Тут прожило два поколения моряков и путешественников, а так как порт близок, по дому беспрерывно гуляли усиленные гулким эхом подвалов призывы пароходных сирен и глухие шумы безрадостной улицы Хэм.
Наша старая служанка Элоди, которая составила свой собственный календарь святых дел семейных торжеств и обедов, буквально канонизировала некоторых наших друзей и посетителей, и среди них самым почитаемым был, конечно, мой дорогой дядюшка Франс Петер Квансюис.
Этот знаменитый остроумный человек не был моим настоящим дядюшкой, он был дальним родственником моей матери; однако, когда мы звали его дядюшкой, часть его славы как бы падала и на нас.
В те дни, когда Элоди насаживала на вертел нежного гуся или поджаривала на слабом огне хлебцы с патокой, он с охотой принимал участие в наших пиршествах, ибо любил вкусно поесть, а также с толком порассуждать о всяческих кушаньях, соусах и приправах.
Франс Петер Квансюис прожил двенадцать лет в Германии, женился и после десяти лет счастливой супружеской жизни там же похоронил жену, и свое счастье.
Кроме ревниво хранимых нежных воспоминаний, он вывез из Германии любовь к наукам и книгам; трактат о Гете; прекрасный перевод героико-комической поэмы Захарии, вполне достойной принадлежать по своему юмору и остроумию перу Гольберга; несколько страниц удивительного плутовского романа Христиана Рейтера «Приключения Шельмуффского»; отрывок из трактата Курта Ауэрбаха об алхимии и несколько скучнейших подражаний Taqebuch eipes Beobachters seines selbst Лаватера.
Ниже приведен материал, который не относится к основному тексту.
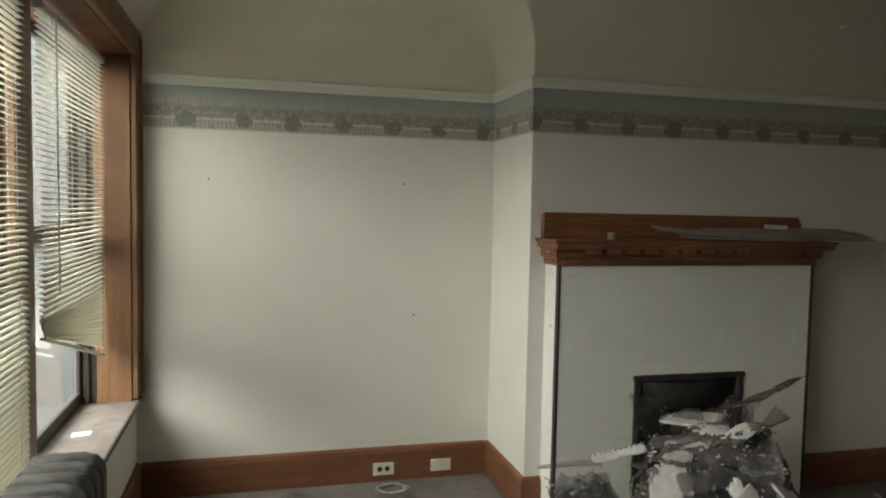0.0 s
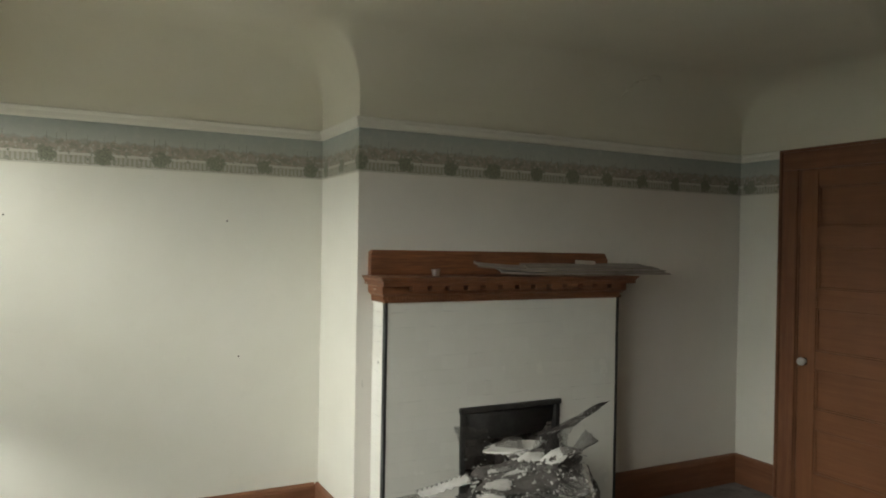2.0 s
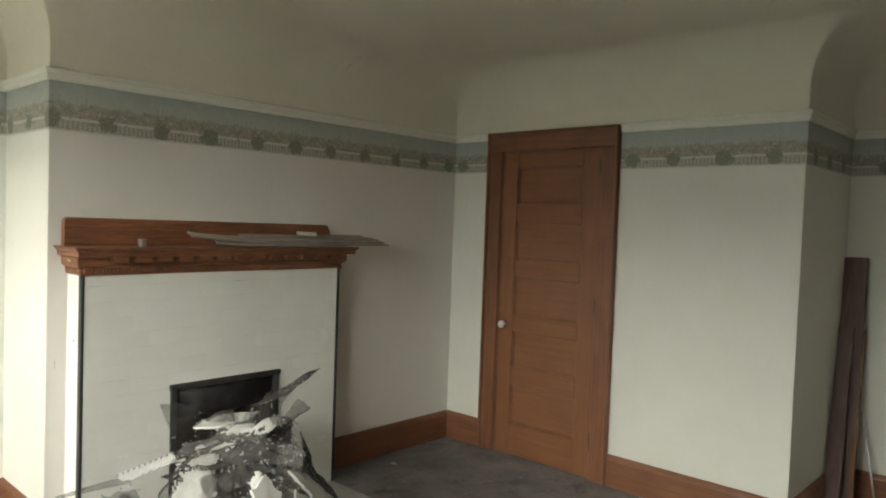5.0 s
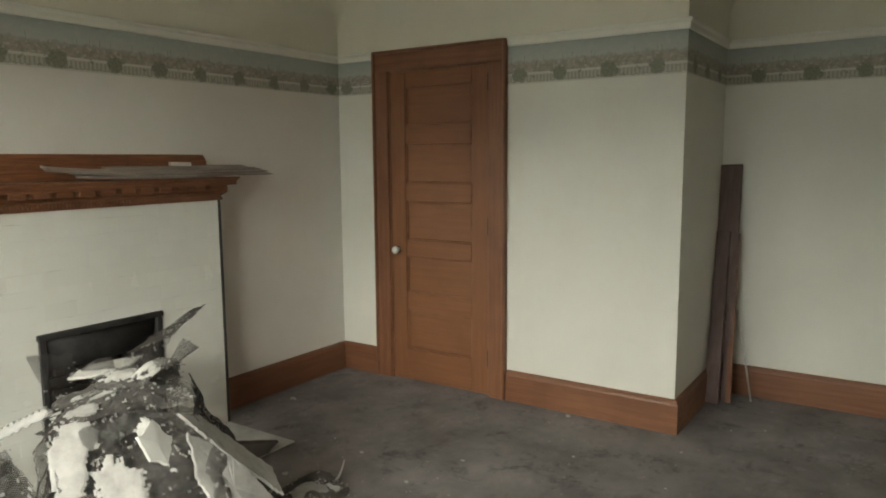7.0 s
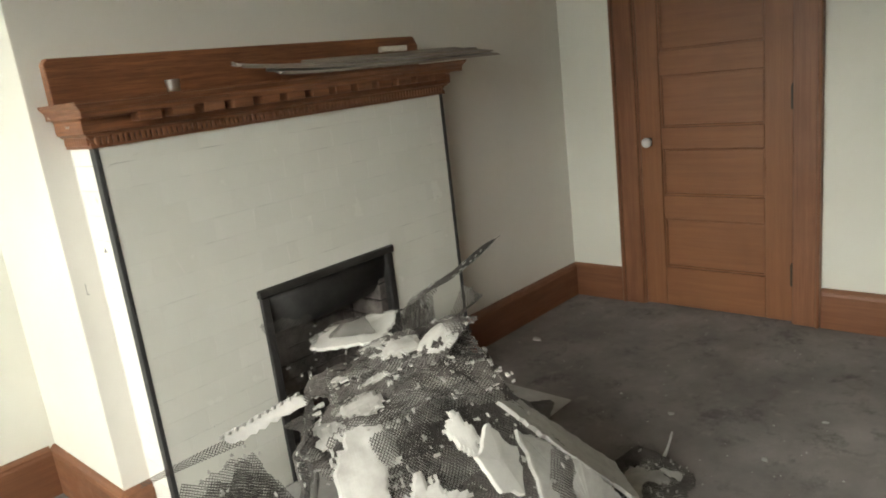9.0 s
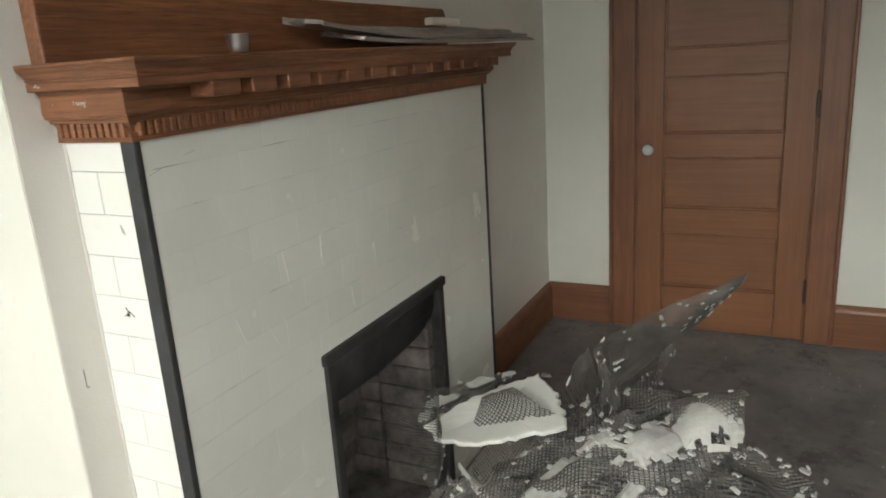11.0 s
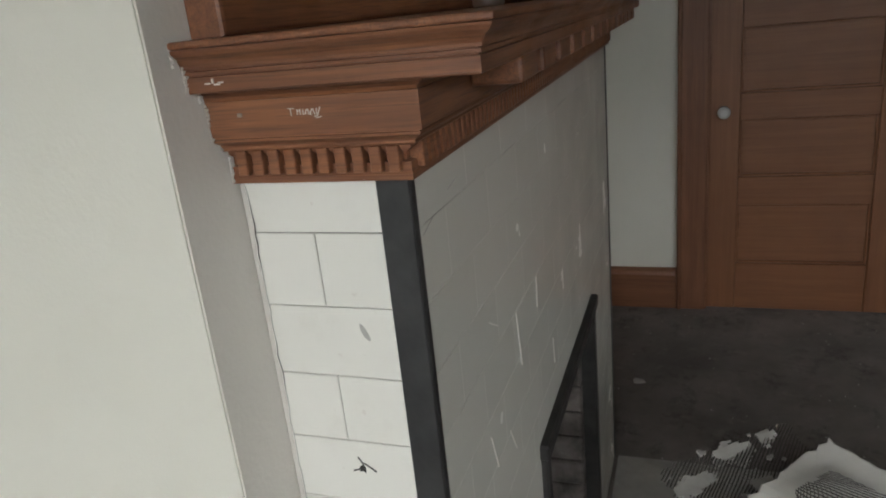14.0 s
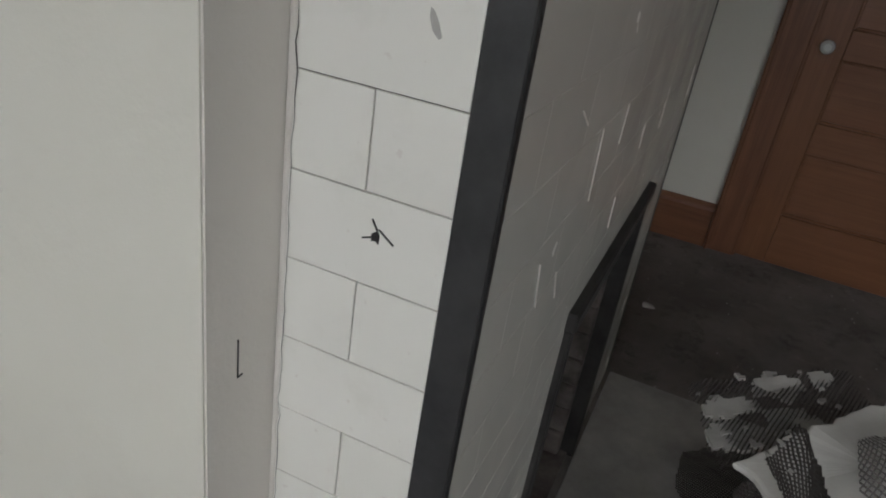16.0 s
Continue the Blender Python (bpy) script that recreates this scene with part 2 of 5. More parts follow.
def slat_plastic():
    n = Nodes("blind_slat")
    c = n.mix(n.ramp(n.noise(9.0), 0.3, 0.7), (0.70, 0.69, 0.61), (0.78, 0.77, 0.70))
    n.done(c, 0.45)
    t = n.tree.nodes.new("ShaderNodeBsdfTranslucent")
    t.inputs[0].default_value = (0.80, 0.77, 0.64, 1)
    m = n.tree.nodes.new("ShaderNodeMixShader")
    m.inputs[0].default_value = 0.30
    n.tree.links.new(n.bsdf.outputs[0], m.inputs[1])
    n.tree.links.new(t.outputs[0], m.inputs[2])
    n.tree.links.new(m.outputs[0], n.tree.nodes["Material Output"].inputs[0])
    return n.mat


def clear_glass(name, rough):
    n = Nodes(name)
    n.done((0.92, 0.95, 0.95), rough)
    n.bsdf.inputs["Transmission Weight"].default_value = 1.0
    n.bsdf.inputs["IOR"].default_value = 1.45
    return n.mat




def hazy_glass():
    m = clear_glass("window_glass", 0.05)
    tree = m.node_tree
    t = tree.nodes.new("ShaderNodeBsdfTranslucent")
    t.inputs[0].default_value = (0.80, 0.86, 0.88, 1)
    mix = tree.nodes.new("ShaderNodeMixShader")
    mix.inputs[0].default_value = 0.08
    tree.links.new(tree.nodes["Principled BSDF"].outputs[0], mix.inputs[1])
    tree.links.new(t.outputs[0], mix.inputs[2])
    tree.links.new(mix.outputs[0], tree.nodes["Material Output"].inputs[0])
    return m


SLAT, GLASS, KNOB = slat_plastic(), hazy_glass(), clear_glass("glint_white_knob_glass", 0.03)
# partly opaque near-white body: its pale colour stands in for the cut glass's sparkle
KNOB.node_tree.nodes["Principled BSDF"].inputs["Transmission Weight"].default_value = 0.45


# ---- building helpers ----
def mesh_of(name, verts, faces, mat, smooth=False):
    me = bpy.data.meshes.new(name)
    me.from_pydata([tuple(v) for v in verts], [], faces)
    me.materials.append(mat)
    if smooth:
        for p in me.polygons:
            p.use_smooth = True
    return me


def from_bm(name, bm, mat, smooth=False):
    bmesh.ops.recalc_face_normals(bm, faces=bm.faces)
    me = bpy.data.meshes.new(name)
    bm.to_mesh(me)
    bm.free()
    me.materials.append(mat)
    if smooth:
        for p in me.polygons:
            p.use_smooth = True
    return me


def child(ob, parent, label=""):
    ob.parent = parent
    if label:
        ob["label"] = label
    return ob


def part(name, me, parent, label="", at=(0, 0, 0)):
    ob = new(name, me)
    ob.location = at
    return child(ob, parent, label)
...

Сейчас вся эта запыленная литература стала моей, ибо дядюшка Квансюис завещал ее мне в надежде, что когда-нибудь она мне окажется полезной.
Увы! Я не оправдал его предсмертных надежд — в моей памяти только и осталось, что восклицание: «Писание — это трудолюбивая праздность…» — отчаянный крик души Геца фон Берлихингена, этого удивительного героя-мученика, которого мой дорогой дядюшка особо отметил в своем трактате о Гёте.
Дядюшка подчеркнул эту фразу пять раз разными цветными карандашами.
Трудно нарушить обет молчания и приподнять покрывало забвения! И если я делаю это, то только потому, что мне было знамение из неизъяснимой тьмы.
Дядюшка Квансюис проживал в соседнем доме, на той же длинной, угрюмой и вечно сумрачной улице Хэм.
Дом был поменьше нашего, совсем черный, но эхо гуляло там еще сильнее в дни бурь и порывистых резких ветров.
Однако одну комнату там все же уберегли от мрачного холода подвальных кладовок и тьмы коридоров. Это была высокая светлая комната, обитая желтой тканью; ее обогревала чудесная марльбаховская печь, а из центральной лепной розетки потолка на трех позолоченных цепочках свешивалась лампа с двумя фитилями.
Днем массивный овальный стол кряхтел под тяжестью книг и коробок со старинными миниатюрами; но вечером, в час обеда, на нем расстилали коричневую, расшитую голубым и оранжевым скатерть, а затем расставляли красивые тарелки из дорникского фаянса и богемский хрусталь.
В этих тарелках подавались изумительные кушанья, а из высоких бокалов пили бордосские и рейнские вина.
За этим столом дядюшка Квансюис принимал своих друзей, которых любил за их внимание к своим речам и за немой восторг перед его ученостью. Я словно сейчас вижу, как они поедают баранью ногу с чесноком, запеченную курицу, тушеного ската или гусиный паштет и с явным удовольствием внимают мудрым рассуждениям хозяина.
Их было четверо — господин Ван Пиперцеле, доктор каких-то, но отнюдь не медицинских наук; тихий и славный Финхаер; толстый и безмятежный Бинус Комперноле и капитан Коппеянс.